Man at His Best

Opinion: The Internet Is Making Us Rude

If the comments get too bad, Matt Armitage thinks Internet policing might be needed.

BY Matt Armitage | Apr 20, 2016 | Technology

For the last few months I’ve been following the US Presidential election nominations almost religiously. I log onto Salon first thing in the morning to find out who’s been saying what about whom over the last 24 hours. US correspondents have dubbed the Republican candidacy the Clown Car because… Well, you only need to look at the candidates to answer that one.

What has really set this race apart has been the bitterness and rancour present in the campaign. Marco Rubio talking about Donald Trump’s tiny hands and small penis. Trump and Ted Cruz sparring over infidelity allegations and throwing shade at each other’s wives.

It makes for good entertainment but is it really about technology? It’s definitely related. Anyone who has spent even the smallest amount of time on Twitter or the central casting of ‘droid-rage that is Reddit WILL PROBABLY HAVE SEEN SOMETHING LIKE THIS, A MESAGE WITH DUBIOUS GRAMMAR SPELLED OUT IN CAPS.

This is the type of anger that is typifying this new style of politics and has largely chased me off social media. I used to love Twitter and the challenge of getting your point across in 140 characters. And then, my feed started filling up with capital letters. People upset about the service at lunch. At a boss who dared to ask them to work. At a partner who forgot to put the cap back on the toothpaste.

Social media is a bit like alcohol. It teases and dares us to say things and share thoughts that are better left unsaid. The more outrageous you are, the more attention you’re likely to get. The more likes your posts will attract and the sense of validation that comes from recruiting an equally narrow-minded set of thick-necked numbskulls to your point of view.

The Internet was supposed to make us more worldly and cosmopolitan. Studies have shown that the opposite is the case. The Worldwide Interwebs make it easier to cocoon yourself in a singular worldview. Look at the dumbfounded reaction of rightwing Christian conservatives in the USA who simply cannot understand that theirs are the views of a pretty small minority. Their lives–offline and online–revolve around people who look and think like them and they can’t conceive of anywhere else being different.

Shorn of opposing voices, we quickly descend into intolerance. It doesn’t matter if you sit on the left or the right, whether you’re conservative, liberal or follow one of the 31 flavors of totalitarianism, the chances are that seeing posts from people who challenge your position raises your hackles. They’re not stating a point of view, they’re attacking yours. They’re threatening the very fabric of your world and you MUST REACT, IMMEDIATELY.

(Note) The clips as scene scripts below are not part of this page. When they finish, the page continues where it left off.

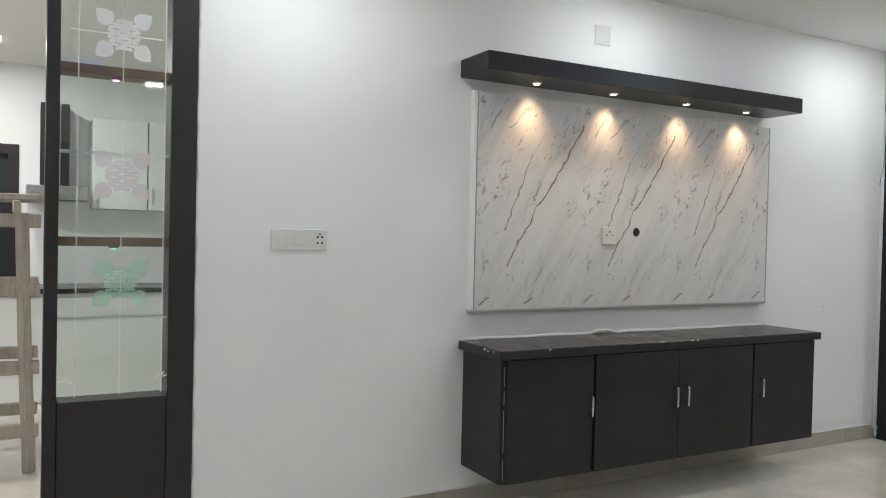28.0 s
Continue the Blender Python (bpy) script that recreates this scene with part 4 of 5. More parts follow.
# ---------------- far wall: granite door frame ----------------
df = thing("door_frame", (-3.82, YB, F), "dark granite door frame in the far wall", "door frame", kind="structure")
part("jamb", box(DOOR[0], DOOR[0] + 0.085, YB - 0.025, YB + 0.175, F, 2.435, 0.004), "frame_granite", df)
part("jamb", box(DOOR[1] - 0.058, DOOR[1], YB - 0.025, YB + 0.175, F, 2.435, 0.004), "frame_granite", df)
part("head", box(DOOR[0], DOOR[1], YB - 0.025, YB + 0.175, 2.437, 2.52, 0.004), "frame_granite", df)
part("threshold", box(DOOR[0] + 0.086, DOOR[1] - 0.06, YB - 0.012, YB + 0.175, F - 0.004, F + 0.014, 0.003), "frame_granite", df)

for x0, h, seed in ((DOOR[0] - 0.004, 0.16, 1), (DOOR[1] + 0.006, 0.07, 2)):
    lump = None
    rl = random.Random(seed)
    for k in range(9):
        lump = ball((x0 + rl.uniform(-0.012, 0.016), YB - 0.022 + rl.uniform(-0.006, 0.004), F + 0.02 + h * k / 8), rl.uniform(0.006, 0.013), lump, (1, 0.6, rl.uniform(0.8, 1.8)), 6)
    solid("plaster_lump", lump, "plaster_white", "broken white plaster at the foot of the door frame", "plaster lump", "plaster lumps")

# hall and bedroom behind
HX = -4.47
setting("floor_hall", slab("z", F - 0.12, F - 0.002, -9.2, -1.4, YB + 0.182, 16.25), "floor_tile", "polished beige hall floor", "floor")
setting("ceiling_hall", slab("z", 3.0, 3.1, -9.2, -1.4, YB + 0.182, 16.25), "ceiling_paint", "white hall ceiling", "ceiling")
setting("wall_hall_left", slab("x", HX - 0.13, HX, YB + 0.161, 13.34, F - 0.1, 3.0, [(11.24, 12.22, F, 2.46)]), "wall_paint", "white hall side wall", "wall")
setting("wall_bedroom_right", slab("x", HX - 0.13, HX - 0.001, 13.48, 16.1, F - 0.1, 3.0), "wall_paint", "white bedroom wall", "wall")
setting("wall_hall_end", slab("y", 13.34, 13.47, HX - 0.13, -1.4, F - 0.1, 3.0), "wall_paint", "white hall end wall", "wall")
setting("wall_hall_right", slab("x", -1.4, -1.27, YB + 0.23, 13.47, F - 0.1, 3.0), "wall_paint", "white hall side wall", "wall")
setting("wall_bedroom_far", slab("x", -9.2, -9.05, YB + 0.16, 16.25, F - 0.1, 3.0), "wall_paint", "white bedroom wall", "wall")
setting("wall_bedroom_side", slab("y", 16.1, 16.25, -9.05, HX - 0.001, F - 0.1, 3.0), "wall_paint", "white bedroom wall", "wall")
setting("wall_bedroom_near", slab("y", YB, YB + 0.16, -9.05, XL - 0.151, F - 0.1, 3.0), "wall_paint", "white bedroom wall", "wall")
df = thing("door_frame", (HX, 11.73, F), "dark granite door frame in the hall", "door frame", kind="structure")
part("jamb", box(HX - 0.15, HX + 0.02, 11.24, 11.32, F, 2.38, 0.004), "frame_granite", df)
part("jamb", box(HX - 0.15, HX + 0.02, 12.14, 12.22, F, 2.38, 0.004), "frame_granite", df)
part("head", box(HX - 0.15, HX + 0.02, 11.24, 12.22, 2.382, 2.46, 0.004), "frame_granite", df)
part("threshold", box(HX - 0.15, HX + 0.02, 11.322, 12.138, F - 0.004, F + 0.014, 0.003), "frame_granite", df)
bd = thing("door_2", (HX - 0.15, 12.12, F), "dark wooden bedroom door standing open inward", "door", kind="structure")
swing = Matrix.Translation((HX - 0.155, 12.13, 0)) @ Matrix.Rotation(radians(97), 4, "Z")


def swung(x0, x1, y0, y1, z0, z1, bevel):
    b = box(x0, x1, y0, y1, z0, z1, bevel)
    bmesh.ops.transform(b, verts=b.verts, matrix=swing)
    return b


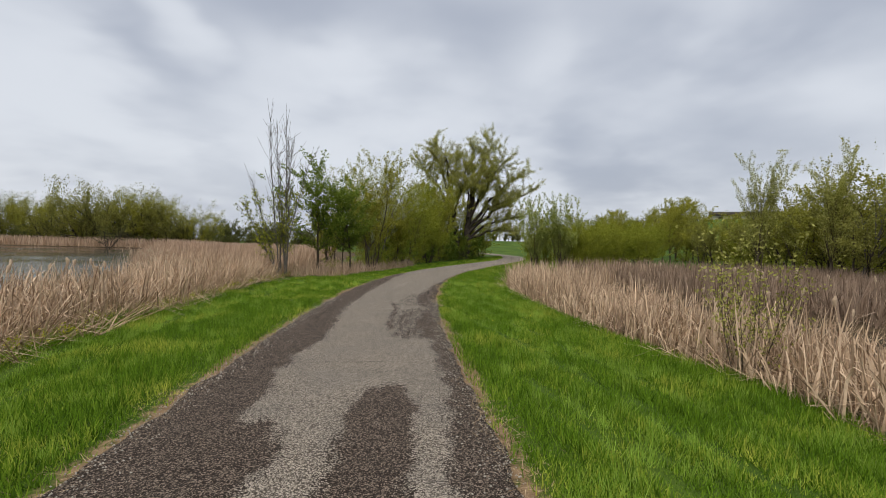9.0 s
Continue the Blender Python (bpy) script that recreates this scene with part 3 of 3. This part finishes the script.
def tree(name, label, seed, height, stems, mats, leaf, per, scatter, fan=0.25, levels=2, kids=2, upward=0.08, spread=0.7, bend=0.12, radius=0.06, low=0.0, high=99.0, thin=0.007, share=0.35, droop=0.0, base_w=0.2, group="", trunk=0.75):
    """A tree or bush: limbs in one part, clumps of leaves at some of the twig ends in another."""
    r = np.random.RandomState(seed)
    segs, tips = [], []
    for k in range(stems):
        a = r.uniform(0, 2 * math.pi) if stems < 3 else 2 * math.pi * (k + r.uniform(0, 0.7)) / stems
        f = fan * r.uniform(0.4, 1.2)
        way = (math.cos(a) * f, math.sin(a) * f, 1)
        h = height * (1 if k == 0 else r.uniform(0.65, 1.0)) * trunk
        grow(r, (math.cos(a) * base_w * (stems > 1), math.sin(a) * base_w * (stems > 1), -0.15), way, h, radius * (1 if k == 0 else r.uniform(0.6, 1)), levels, height, segs, tips, upward, spread, kids, bend)
    segs, tips = np.array(segs), np.array(tips)
    k = height / np.percentile(tips[:, 2], 98)
    segs[:, :6] *= k
    tips[:, :3] *= k
    ob = new(name)
    v, f = tubes(segs, thin)
    part("trunk", smooth(mesh_from("trunk", v, f, mats[0])), ob)
    t = tips[(tips[:, 2] > low) & (tips[:, 2] < min(high, height * 1.02))]
    t = t[r.uniform(0, 1, len(t)) < share]
    if len(t) and per:
        v, f = foliage(r, t[:, :3], per, scatter * 0.75, leaf, 0.9, droop, t[:, 3:6], scatter * 2.6)
        v[:, 2] = np.maximum(v[:, 2], 0.05)
        part("crown", mesh_from("crown", v, f, mats[1]), ob)
    return tagged(ob, label, "tree", group)


def stand(ob, x, y, s=1.0, turn=0.0, up=0.0):
    ob.matrix_basis = pose(x, y, float(ground_z(x, y)) + up, 0, 0, turn) @ Matrix.Scale(s, 4)
    return ob


def stand_copy(ob, x, y, s=1.0, turn=0.0, tall=1.0):
    m = pose(x, y, float(ground_z(x, y)), 0, 0, turn) @ Matrix.Diagonal((s, s, s * tall, 1))
    keep = ob.scale.copy()
    ob.scale = (1, 1, 1)
    made = copy_thing(ob, m)
    ob.scale = keep
    return made


# the group by the path: slender bare tree, dark green tree, thicket, great willow
def slender_tree():
    """Whip-like stems fanning from one foot, bare above."""
    r = np.random.RandomState(3)
    tips = []
    ob = new("slender_tree")
    for k, (ax, ay, h) in enumerate(((-0.09, 0.02, 8.8), (-0.03, 0.1, 8.1), (0.03, -0.08, 8.5), (0.08, 0.05, 7.7), (-0.3, 0.0, 5.6), (-0.5, -0.1, 4.4), (0.13, -0.05, 6.6), (-0.17, 0.15, 6.6), (0.0, 0.05, 7.2))):
        p, d = np.array([0.12 * ((k * 5) % 4 - 1.5), 0.1 * (k % 3 - 1), -0.2]), np.array([ax, ay, 1.0])
        d /= np.linalg.norm(d)
        segs = []
        n = 12
        for i in range(n):
            d = d + r.normal(0, 0.035, 3) + np.array([-0.012 * ax, 0, 0.012])
            d /= np.linalg.norm(d)
            q = p + d * h / n
            r0, r1 = (max(0.04 * (1 - j / n) ** 0.8, 0.009) for j in (i, i + 1))
            segs.append((*p, *q, r0, r1))
            for _ in range(5 if i > 1 else 0):
                e = r.normal(0, 1, 3)
                w = d + e * 0.33
                w /= np.linalg.norm(w)
                a, g = p + (q - p) * r.uniform(), h * r.uniform(0.06, 0.17)
                b = a + w * g * 0.5
                c = b + (w + np.array([0, 0, 0.3])) * g * 0.5
                segs.append((*a, *b, 0.011, 0.008))
                segs.append((*b, *c, 0.008, 0.005))
                tips.append((*b, *w))
                tips.append((*c, *w))
            p = q
        v, f = tubes(segs)
        part("stem", smooth(mesh_from("stem", v, f, BARK_GREY)), ob)
    t = np.array(tips)[:, :3]
    t = t[(t[:, 2] > 1.0) & (t[:, 2] < 4.7)]
    v, f = foliage(r, t, 8, 0.12, 0.095)
    part("crown", mesh_from("crown", v, f, LEAF_MID), ob, "small fresh leaves on the lower twigs")
    return tagged(ob, "slender many-stemmed tree, bare above with small leaves below", "tree")


stand(slender_tree(), -6.1, 33.0, 0.96)
stand(tree("alder_tree", "upright young tree with dark green leaves", 8, 6.8, 1, (BARK_BROWN, LEAF_DARK), 0.11, 24, 0.16, 0.05, 2, 3, 0.07, 0.7, 0.06, 0.09, 1.2, share=0.6, trunk=0.8), -4.75, 35.2)
stand(tree("alder_tree", "low young tree with dark green leaves", 9, 5.6, 2, (BARK_BROWN, LEAF_DARK), 0.105, 20, 0.15, 0.15, 2, 3, 0.06, 0.7, 0.08, 0.06, 1.2, share=0.5), -3.3, 36.8)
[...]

I’ve done it again. I apologise. I’m not trying to make you angry. I know that everyone is entitled to an opinion. It’s just unfortunate that they can express it to more than the toothless ne’er-do-wells they play poker with on Thursday nights.  The Internet allows us to target and attack people we’ve never met or spoken to in the flesh, and to say the kind of horrendously disgusting and inflammatory things I like to hope they’d never say to them in person.

I know it’s tough trying to express emotion in a tweet without resorting TO THIS. Which is why I’m suggesting a test. To determine your online suitability. If you want, you can call it a phishing permit. In the same way that drivers can opt for an automatic-vehicles only licence, there should be a system allowing tiers of access to social media services. Some people will be allowed onlooker and email privileges only. Others will be given an opt-in where they can post and reply to others in their group. Relatively few of us will be able to converse widely and openly.

I know this seems like policing the Internet. I know it seems like censorship. But in the true spirit of the electronic wild west, I don’t care what you think. It’s my vision, so I’ll be the one to administer the system and hold people to account. Of course, it will be jigged in my favour. There’ll be rainbows, marshmallows and unicorns everywhere I look. If the rest of you have to sit in some cyber dungeon next to Donald Trump for that to happen, it’s a small price [for you] to pay for my happiness.